Material to process

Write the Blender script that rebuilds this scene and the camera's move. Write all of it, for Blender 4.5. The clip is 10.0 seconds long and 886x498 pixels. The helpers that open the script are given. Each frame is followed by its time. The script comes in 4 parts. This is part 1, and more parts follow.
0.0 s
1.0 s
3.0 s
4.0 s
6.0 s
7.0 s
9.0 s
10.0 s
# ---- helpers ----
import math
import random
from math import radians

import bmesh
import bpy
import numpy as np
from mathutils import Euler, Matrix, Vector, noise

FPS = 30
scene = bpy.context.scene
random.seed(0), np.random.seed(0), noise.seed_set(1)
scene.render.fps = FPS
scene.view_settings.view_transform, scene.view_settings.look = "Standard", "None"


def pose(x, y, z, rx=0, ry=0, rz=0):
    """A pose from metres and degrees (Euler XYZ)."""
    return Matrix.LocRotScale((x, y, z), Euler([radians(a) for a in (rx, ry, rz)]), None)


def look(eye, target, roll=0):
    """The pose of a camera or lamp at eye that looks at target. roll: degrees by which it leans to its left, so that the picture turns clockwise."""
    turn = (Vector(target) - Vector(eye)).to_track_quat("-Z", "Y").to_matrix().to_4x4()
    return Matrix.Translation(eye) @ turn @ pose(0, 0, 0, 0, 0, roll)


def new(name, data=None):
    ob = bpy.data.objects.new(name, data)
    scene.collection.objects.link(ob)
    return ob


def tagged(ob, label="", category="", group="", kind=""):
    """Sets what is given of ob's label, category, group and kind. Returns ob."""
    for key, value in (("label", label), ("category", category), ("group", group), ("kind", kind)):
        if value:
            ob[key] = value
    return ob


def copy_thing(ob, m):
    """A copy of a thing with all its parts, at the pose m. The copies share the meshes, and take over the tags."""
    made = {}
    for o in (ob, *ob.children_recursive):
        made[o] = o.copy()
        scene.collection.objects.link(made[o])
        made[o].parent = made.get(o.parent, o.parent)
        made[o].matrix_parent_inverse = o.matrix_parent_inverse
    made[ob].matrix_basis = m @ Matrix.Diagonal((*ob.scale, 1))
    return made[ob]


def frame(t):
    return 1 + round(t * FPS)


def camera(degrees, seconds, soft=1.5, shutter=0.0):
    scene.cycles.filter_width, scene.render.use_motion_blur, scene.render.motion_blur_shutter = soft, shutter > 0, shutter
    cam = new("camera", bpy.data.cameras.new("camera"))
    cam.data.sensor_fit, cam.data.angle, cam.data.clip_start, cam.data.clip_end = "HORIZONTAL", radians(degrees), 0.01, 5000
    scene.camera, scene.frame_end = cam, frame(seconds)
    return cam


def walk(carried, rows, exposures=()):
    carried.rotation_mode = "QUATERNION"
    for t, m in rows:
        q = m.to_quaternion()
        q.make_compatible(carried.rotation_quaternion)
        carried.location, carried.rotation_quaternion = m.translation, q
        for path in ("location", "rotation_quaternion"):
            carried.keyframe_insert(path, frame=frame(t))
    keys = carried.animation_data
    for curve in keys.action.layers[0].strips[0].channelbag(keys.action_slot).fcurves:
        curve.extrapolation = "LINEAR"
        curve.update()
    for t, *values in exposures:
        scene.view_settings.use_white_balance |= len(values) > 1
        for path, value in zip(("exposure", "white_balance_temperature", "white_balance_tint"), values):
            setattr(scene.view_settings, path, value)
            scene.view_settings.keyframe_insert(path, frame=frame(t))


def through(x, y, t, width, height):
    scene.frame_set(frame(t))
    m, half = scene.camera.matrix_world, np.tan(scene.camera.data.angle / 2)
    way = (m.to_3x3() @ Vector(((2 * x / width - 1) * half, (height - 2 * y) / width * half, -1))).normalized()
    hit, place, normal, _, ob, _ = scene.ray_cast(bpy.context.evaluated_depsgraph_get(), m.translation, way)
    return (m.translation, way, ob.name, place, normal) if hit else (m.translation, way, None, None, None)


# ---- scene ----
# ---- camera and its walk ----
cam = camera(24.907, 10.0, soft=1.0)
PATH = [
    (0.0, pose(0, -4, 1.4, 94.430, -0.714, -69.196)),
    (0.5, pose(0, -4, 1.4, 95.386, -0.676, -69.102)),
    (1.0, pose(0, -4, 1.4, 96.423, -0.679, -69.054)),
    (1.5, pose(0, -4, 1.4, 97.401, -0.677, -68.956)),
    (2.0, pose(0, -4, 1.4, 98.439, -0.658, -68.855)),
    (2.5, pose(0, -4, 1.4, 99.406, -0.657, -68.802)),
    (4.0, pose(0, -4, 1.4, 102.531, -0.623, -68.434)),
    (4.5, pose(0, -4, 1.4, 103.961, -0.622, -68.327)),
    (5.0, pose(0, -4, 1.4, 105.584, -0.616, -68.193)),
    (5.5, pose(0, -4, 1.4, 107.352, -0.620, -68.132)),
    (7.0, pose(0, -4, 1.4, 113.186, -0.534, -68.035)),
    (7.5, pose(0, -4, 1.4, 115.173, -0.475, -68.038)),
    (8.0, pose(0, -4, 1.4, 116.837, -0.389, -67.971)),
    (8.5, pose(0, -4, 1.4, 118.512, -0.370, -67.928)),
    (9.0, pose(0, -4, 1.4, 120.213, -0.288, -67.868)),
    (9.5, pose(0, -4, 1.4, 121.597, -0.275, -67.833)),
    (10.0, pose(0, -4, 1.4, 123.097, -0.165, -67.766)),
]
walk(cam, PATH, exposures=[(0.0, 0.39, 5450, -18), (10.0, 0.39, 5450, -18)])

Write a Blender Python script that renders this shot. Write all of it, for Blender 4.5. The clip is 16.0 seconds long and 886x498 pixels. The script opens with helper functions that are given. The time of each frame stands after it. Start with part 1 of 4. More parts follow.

The problem
Transcribe all entries exactly as they are given.

Complete response
Write the Blender script that rebuilds this scene and the camera's move. Write all of it, for Blender 4.5. The clip is 10.0 seconds long and 886x498 pixels. The helpers that open the script are given. Each frame is followed by its time. The script comes in 4 parts. This is part 1, and more parts follow.
0.0 s
1.0 s
3.0 s
4.0 s
6.0 s
7.0 s
9.0 s
10.0 s
# ---- helpers ----
import math
import random
from math import radians

import bmesh
import bpy
import numpy as np
from mathutils import Euler, Matrix, Vector, noise

FPS = 30
scene = bpy.context.scene
random.seed(0), np.random.seed(0), noise.seed_set(1)
scene.render.fps = FPS
scene.view_settings.view_transform, scene.view_settings.look = "Standard", "None"


def pose(x, y, z, rx=0, ry=0, rz=0):
    """A pose from metres and degrees (Euler XYZ)."""
    return Matrix.LocRotScale((x, y, z), Euler([radians(a) for a in (rx, ry, rz)]), None)


def look(eye, target, roll=0):
    """The pose of a camera or lamp at eye that looks at target. roll: degrees by which it leans to its left, so that the picture turns clockwise."""
    turn = (Vector(target) - Vector(eye)).to_track_quat("-Z", "Y").to_matrix().to_4x4()
    return Matrix.Translation(eye) @ turn @ pose(0, 0, 0, 0, 0, roll)


def new(name, data=None):
    ob = bpy.data.objects.new(name, data)
    scene.collection.objects.link(ob)
    return ob


def tagged(ob, label="", category="", group="", kind=""):
    """Sets what is given of ob's label, category, group and kind. Returns ob."""
    for key, value in (("label", label), ("category", category), ("group", group), ("kind", kind)):
        if value:
            ob[key] = value
    return ob


def copy_thing(ob, m):
    """A copy of a thing with all its parts, at the pose m. The copies share the meshes, and take over the tags."""
    made = {}
    for o in (ob, *ob.children_recursive):
        made[o] = o.copy()
        scene.collection.objects.link(made[o])
        made[o].parent = made.get(o.parent, o.parent)
        made[o].matrix_parent_inverse = o.matrix_parent_inverse
    made[ob].matrix_basis = m @ Matrix.Diagonal((*ob.scale, 1))
    return made[ob]


def frame(t):
    return 1 + round(t * FPS)


def camera(degrees, seconds, soft=1.5, shutter=0.0):
    scene.cycles.filter_width, scene.render.use_motion_blur, scene.render.motion_blur_shutter = soft, shutter > 0, shutter
    cam = new("camera", bpy.data.cameras.new("camera"))
    cam.data.sensor_fit, cam.data.angle, cam.data.clip_start, cam.data.clip_end = "HORIZONTAL", radians(degrees), 0.01, 5000
    scene.camera, scene.frame_end = cam, frame(seconds)
    return cam


def walk(carried, rows, exposures=()):
    carried.rotation_mode = "QUATERNION"
    for t, m in rows:
        q = m.to_quaternion()
        q.make_compatible(carried.rotation_quaternion)
        carried.location, carried.rotation_quaternion = m.translation, q
        for path in ("location", "rotation_quaternion"):
            carried.keyframe_insert(path, frame=frame(t))
    keys = carried.animation_data
    for curve in keys.action.layers[0].strips[0].channelbag(keys.action_slot).fcurves:
        curve.extrapolation = "LINEAR"
        curve.update()
    for t, *values in exposures:
        scene.view_settings.use_white_balance |= len(values) > 1
        for path, value in zip(("exposure", "white_balance_temperature", "white_balance_tint"), values):
            setattr(scene.view_settings, path, value)
            scene.view_settings.keyframe_insert(path, frame=frame(t))


def through(x, y, t, width, height):
    scene.frame_set(frame(t))
    m, half = scene.camera.matrix_world, np.tan(scene.camera.data.angle / 2)
    way = (m.to_3x3() @ Vector(((2 * x / width - 1) * half, (height - 2 * y) / width * half, -1))).normalized()
    hit, place, normal, _, ob, _ = scene.ray_cast(bpy.context.evaluated_depsgraph_get(), m.translation, way)
    return (m.translation, way, ob.name, place, normal) if hit else (m.translation, way, None, None, None)


# ---- scene ----
# ---- camera and its walk ----
cam = camera(24.907, 10.0, soft=1.0)
PATH = [
    (0.0, pose(0, -4, 1.4, 94.430, -0.714, -69.196)),
    (0.5, pose(0, -4, 1.4, 95.386, -0.676, -69.102)),
    (1.0, pose(0, -4, 1.4, 96.423, -0.679, -69.054)),
    (1.5, pose(0, -4, 1.4, 97.401, -0.677, -68.956)),
    (2.0, pose(0, -4, 1.4, 98.439, -0.658, -68.855)),
    (2.5, pose(0, -4, 1.4, 99.406, -0.657, -68.802)),
    (4.0, pose(0, -4, 1.4, 102.531, -0.623, -68.434)),
    (4.5, pose(0, -4, 1.4, 103.961, -0.622, -68.327)),
    (5.0, pose(0, -4, 1.4, 105.584, -0.616, -68.193)),
    (5.5, pose(0, -4, 1.4, 107.352, -0.620, -68.132)),
    (7.0, pose(0, -4, 1.4, 113.186, -0.534, -68.035)),
    (7.5, pose(0, -4, 1.4, 115.173, -0.475, -68.038)),
    (8.0, pose(0, -4, 1.4, 116.837, -0.389, -67.971)),
    (8.5, pose(0, -4, 1.4, 118.512, -0.370, -67.928)),
    (9.0, pose(0, -4, 1.4, 120.213, -0.288, -67.868)),
    (9.5, pose(0, -4, 1.4, 121.597, -0.275, -67.833)),
    (10.0, pose(0, -4, 1.4, 123.097, -0.165, -67.766)),
]
walk(cam, PATH, exposures=[(0.0, 0.39, 5450, -18), (10.0, 0.39, 5450, -18)])

Write a Blender Python script that renders this shot. Write all of it, for Blender 4.5. The clip is 16.0 seconds long and 886x498 pixels. The script opens with helper functions that are given. The time of each frame stands after it. Start with part 1 of 4. More parts follow.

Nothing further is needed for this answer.